U.S. District Judge Marc Treadwell found the claims compelling enough to issue a preliminary injunction against Long’s signs on Tuesday. “The Defendants have provided no evidence showing that the Plaintiffs have posed or will pose any threat to children trick-or-treating on Halloween, and Holden and McClendon testified that they planned to shut off their lights and not answer the door on Halloween, just as they have in years past,” Treadwell wrote. “On the other hand, the public interest always is served when citizens’ constitutional rights are protected, including sex offenders’.”

Treadwell noted that Reed, Holden, and McClendon are required to register with the sheriff’s office “because many years ago they committed offenses that fall within the State of Georgia’s definition of sex offenses.” Yet “they have served their terms of imprisonment and have, as far as the law is concerned, paid their debts to society.” Treadwell added that “by all accounts, they are rehabilitated” and “live productive, law-abiding lives.” Furthermore, the state, under its system for classifying sex offenders, “has not determined that they pose an increased risk of again committing a sexual offense.” Hence “the Sheriff’s decision is not based on any determination that the Plaintiffs are dangerous.”

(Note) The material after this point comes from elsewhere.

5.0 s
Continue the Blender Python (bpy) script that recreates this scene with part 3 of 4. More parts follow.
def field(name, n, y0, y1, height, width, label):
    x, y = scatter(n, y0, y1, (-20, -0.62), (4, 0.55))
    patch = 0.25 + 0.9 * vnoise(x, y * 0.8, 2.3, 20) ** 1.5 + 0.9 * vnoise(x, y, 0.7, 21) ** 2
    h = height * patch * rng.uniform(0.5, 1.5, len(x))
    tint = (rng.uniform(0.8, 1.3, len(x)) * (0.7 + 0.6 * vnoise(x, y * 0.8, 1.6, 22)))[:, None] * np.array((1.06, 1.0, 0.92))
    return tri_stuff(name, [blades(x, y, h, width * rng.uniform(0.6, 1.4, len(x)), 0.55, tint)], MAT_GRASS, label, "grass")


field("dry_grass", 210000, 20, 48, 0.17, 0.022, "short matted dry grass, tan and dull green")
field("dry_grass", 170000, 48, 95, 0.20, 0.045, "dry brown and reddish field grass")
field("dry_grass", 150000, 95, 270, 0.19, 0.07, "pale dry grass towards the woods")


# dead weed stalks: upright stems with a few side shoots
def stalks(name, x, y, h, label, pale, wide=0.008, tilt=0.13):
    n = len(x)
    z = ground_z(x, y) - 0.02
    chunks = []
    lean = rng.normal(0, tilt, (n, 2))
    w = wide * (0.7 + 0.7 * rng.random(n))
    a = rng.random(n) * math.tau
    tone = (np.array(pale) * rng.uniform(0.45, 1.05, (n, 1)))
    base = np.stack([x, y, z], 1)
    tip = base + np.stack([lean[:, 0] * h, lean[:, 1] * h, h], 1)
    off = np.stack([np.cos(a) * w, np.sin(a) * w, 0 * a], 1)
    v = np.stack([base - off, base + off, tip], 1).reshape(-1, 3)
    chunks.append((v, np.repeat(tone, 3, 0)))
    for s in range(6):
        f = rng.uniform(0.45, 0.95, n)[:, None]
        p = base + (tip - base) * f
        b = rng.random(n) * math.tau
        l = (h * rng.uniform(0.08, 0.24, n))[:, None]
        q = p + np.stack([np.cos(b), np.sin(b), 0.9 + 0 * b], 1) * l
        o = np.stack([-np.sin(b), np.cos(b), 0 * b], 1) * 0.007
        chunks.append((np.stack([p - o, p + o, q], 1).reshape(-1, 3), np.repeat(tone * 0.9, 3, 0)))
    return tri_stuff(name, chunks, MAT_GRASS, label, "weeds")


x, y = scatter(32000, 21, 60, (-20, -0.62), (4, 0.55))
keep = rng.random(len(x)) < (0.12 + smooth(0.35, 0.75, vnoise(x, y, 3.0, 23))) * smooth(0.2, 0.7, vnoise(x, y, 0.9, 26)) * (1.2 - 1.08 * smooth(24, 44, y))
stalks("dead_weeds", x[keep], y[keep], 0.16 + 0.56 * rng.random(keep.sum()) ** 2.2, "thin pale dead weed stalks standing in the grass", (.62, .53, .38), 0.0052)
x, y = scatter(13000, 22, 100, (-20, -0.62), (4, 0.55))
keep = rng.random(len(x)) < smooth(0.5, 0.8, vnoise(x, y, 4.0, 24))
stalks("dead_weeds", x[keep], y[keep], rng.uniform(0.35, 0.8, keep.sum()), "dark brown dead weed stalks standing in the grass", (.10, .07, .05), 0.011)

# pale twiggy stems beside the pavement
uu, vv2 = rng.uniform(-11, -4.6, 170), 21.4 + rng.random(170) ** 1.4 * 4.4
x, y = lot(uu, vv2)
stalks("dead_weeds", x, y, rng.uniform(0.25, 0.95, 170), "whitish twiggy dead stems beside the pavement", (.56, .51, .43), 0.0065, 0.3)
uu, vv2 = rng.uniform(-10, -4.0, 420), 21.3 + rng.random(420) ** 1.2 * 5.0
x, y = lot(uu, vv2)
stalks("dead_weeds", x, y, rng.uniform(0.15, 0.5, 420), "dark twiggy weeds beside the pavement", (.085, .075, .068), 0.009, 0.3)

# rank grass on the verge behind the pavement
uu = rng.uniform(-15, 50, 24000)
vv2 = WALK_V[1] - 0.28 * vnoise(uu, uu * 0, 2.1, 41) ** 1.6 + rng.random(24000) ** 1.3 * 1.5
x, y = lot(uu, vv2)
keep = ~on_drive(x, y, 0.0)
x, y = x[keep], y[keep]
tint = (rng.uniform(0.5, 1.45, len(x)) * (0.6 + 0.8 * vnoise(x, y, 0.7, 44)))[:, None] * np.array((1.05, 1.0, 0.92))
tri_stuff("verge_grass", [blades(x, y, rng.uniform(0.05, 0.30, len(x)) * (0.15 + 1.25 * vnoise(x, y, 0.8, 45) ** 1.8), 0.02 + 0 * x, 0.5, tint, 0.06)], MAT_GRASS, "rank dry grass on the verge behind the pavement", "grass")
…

Treadwell noted that “the Defendants have not cited any evidence or authority indicating that they may use the right-of-way in front of the Plaintiffs’ homes for their speech.” He concluded that the plaintiffs were likely to prevail in their claim that the signs violated their First Amendment rights by forcing them to participate in speech to which they object.

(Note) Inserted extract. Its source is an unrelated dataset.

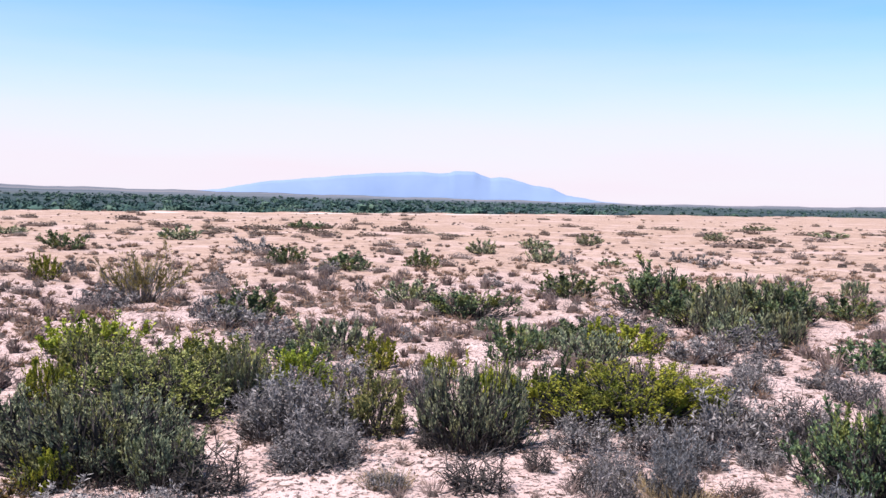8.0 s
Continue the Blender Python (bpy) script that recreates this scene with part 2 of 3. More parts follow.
def edge_track():
    """A pale dirt track that runs along the edge of the plain."""
    az = np.arange(13, 41, 0.5)
    mid = np.interp(az, EDGE_AZ, EDGE_R) * 0.93
    V = []
    for off, lift in ((-1.7, -0.05), (-1.2, 0.04), (1.2, 0.05), (1.7, -0.05)):
        r = mid + off + 0.5 * np.sin(az * 1.7 + off)
        x, y = r * np.sin(np.radians(az)), r * np.cos(np.radians(az))
        V.append(np.stack([x, y, terrain(x, y) + lift], -1))
    k = len(az)
    i, j = np.meshgrid(np.arange(3), np.arange(k - 1), indexing="ij")
    F = np.stack([i * k + j, i * k + j + 1, (i + 1) * k + j + 1, (i + 1) * k + j], -1).reshape(-1, 4)[:, ::-1]
    m, t, b = nodes_of("pale_track")
    geo = t.nodes.new("ShaderNodeNewGeometry")
    t.links.new(ramp(t, noise_of(t, geo.outputs["Position"], 0.2, 4), [(0.45, (0.28, 0.19, 0.15)), (0.58, (0.40, 0.34, 0.32))]), b.inputs["Base Color"])
    b.inputs["Roughness"].default_value = 0.95
    tagged(new("road", mesh_of("road", np.vstack(V), F, m)), "pale dirt track along the edge of the plain", "road", kind="structure")


edge_track()


# ---- shrubs ----
rng = np.random.default_rng(11)


def unit(v):
    return v / np.maximum(np.linalg.norm(v, axis=-1, keepdims=True), 1e-9)


def tubes(lines, radii, sides=3):
    """Tapered tubes along lines (m, n, 3) with radii (m, n)."""
    m, n, _ = lines.shape
    d = unit(np.gradient(lines, axis=1))
    ref = np.where(np.abs(d[..., 2:3]) > 0.9, np.array([1.0, 0, 0]), np.array([0, 0, 1.0]))
    s = unit(np.cross(d, ref))
    u = np.cross(s, d)
    a = np.arange(sides) * 2 * math.pi / sides
    V = lines[:, :, None] + radii[:, :, None, None] * (s[:, :, None] * np.cos(a)[:, None] + u[:, :, None] * np.sin(a)[:, None])
    I = np.arange(m * n * sides).reshape(m, n, sides)
    J = np.roll(I, -1, axis=2)
    F = np.stack([I[:, :-1], J[:, :-1], J[:, 1:], I[:, 1:]], -1).reshape(-1, 4)
    return V.reshape(-1, 3), F


def blades(p, d, length, width):
    """Pointed leaves at p along d, each turned at random."""
    s = unit(np.cross(d, unit(rng.normal(size=p.shape))))
    L, Wd = np.asarray(length)[:, None], np.asarray(width)[:, None]
    fold = np.cross(s, d) * Wd * 0.25
    V = np.stack([p, p + d * L * 0.5 + s * Wd * 0.5 + fold, p + d * L, p + d * L * 0.5 - s * Wd * 0.5 + fold], 1).reshape(-1, 3)
    return V, np.arange(len(V)).reshape(-1, 4)


#        stems twigs leaves  leaf length, width  upright  lean(deg)  bare  thick
KINDS = {
    "greasewood": (50, 8, 22, 0.032, 0.015, 0.72, 90, 0.10, 0.0085),
    "creosote": (50, 8, 21, 0.030, 0.015, 0.55, 90, 0.10, 0.0068),
    "golden": (56, 8, 36, 0.025, 0.0125, 0.75, 90, 0.10, 0.0068),
    "jointfir": (52, 8, 21, 0.036, 0.0130, 0.80, 88, 0.12, 0.0110),
    "greybush": (46, 7, 15, 0.046, 0.0125, 0.30, 92, 0.05, 0.0040),
    "ashbush": (58, 7, 18, 0.046, 0.0115, 0.35, 92, 0.05, 0.0040),
    "ochrebush": (48, 8, 22, 0.030, 0.011, 0.55, 76, 0.15, 0.0060),
    "tarbush": (32, 7, 8, 0.034, 0.014, 0.50, 78, 0.30, 0.0040),
    "palebush": (46, 8, 14, 0.036, 0.009, 0.65, 74, 0.10, 0.0055),
    "deadwood": (36, 12, 0, 0.0, 0.0, 0.10, 90, 0.0, 0.0050),
    "darkwood": (22, 7, 0, 0.0, 0.0, 0.05, 92, 0.0, 0.0120),
    "strawgrass": (0, 0, 420, 0.30, 0.006, 0.5, 60, 0.0, 0.0),
}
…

“By requiring the Plaintiffs to display these signs, Sheriff Long and his deputies are requiring the Plaintiffs to effectively endorse or adopt, or at least acquiesce in, his message, not theirs, because the only message Sheriff Long will allow is his,” Treadwell said. “The Defendants plan to compel the Plaintiffs to promote Sheriff Long’s speech. These facts are sufficient to demonstrate that the Plaintiffs are substantially likely to show that the Defendants will burden the Plaintiffs’ First Amendment rights.”

Treadwell noted that “the question the Court must answer is not whether Sheriff Long’s plan is wise or moral, or whether it makes penological sense.” Rather, “the question is whether Sheriff Long’s plan runs afoul of the First Amendment of the United States Constitution. It does.”

Treadwell nevertheless declined to issue a broader injunction on behalf of all 54 registered sex offenders in Butts County. “Although, as a practical matter, it might be
assumed that anyone would object to such a message from law enforcement in front of their homes, the Court is not comfortable making that assumption as a foundation for injunctive relief,” he wrote. “Moreover, different circumstances could exist with regard to particular registrants.”

In a message on Facebook, Long said he would abide by the judge’s order but maintained that he was simply trying to “protect the public, especially the children.” Last year, however, Long conceded that the risk supposedly addressed by his signs was slight. “I’m not trying to humiliate ’em or anything like that,” he told CBS News. “Let’s face reality: We have a greater chance of children getting run over by a car [on Halloween] than being a victim of sexual assault by a repeat offender. But at the end of the day if, in fact, we had a child that fell victim to a sexual assault, especially by a convicted sex offender, I don’t think I could sleep at night.”

Last year Lenore Skenazy noted that “a thorough study of 67,000 cases of child molestation found zero increase in sex crimes against children on Halloween.” The authors of that 2009 study, reported in the journal Sexual Abuse, observed that “states, municipalities, and parole departments have adopted policies banning known sex offenders from Halloween activities, based on the worry that there is unusual risk on these days.” Yet their analysis of cases involving sex crimes against children committed by people other than relatives found “no increased rate on or just before Halloween.” Furthermore, “Halloween incidents did not evidence unusual case characteristics.” The researchers concluded that “these findings raise questions about the wisdom of diverting law enforcement resources to attend to a problem that does not appear to exist.”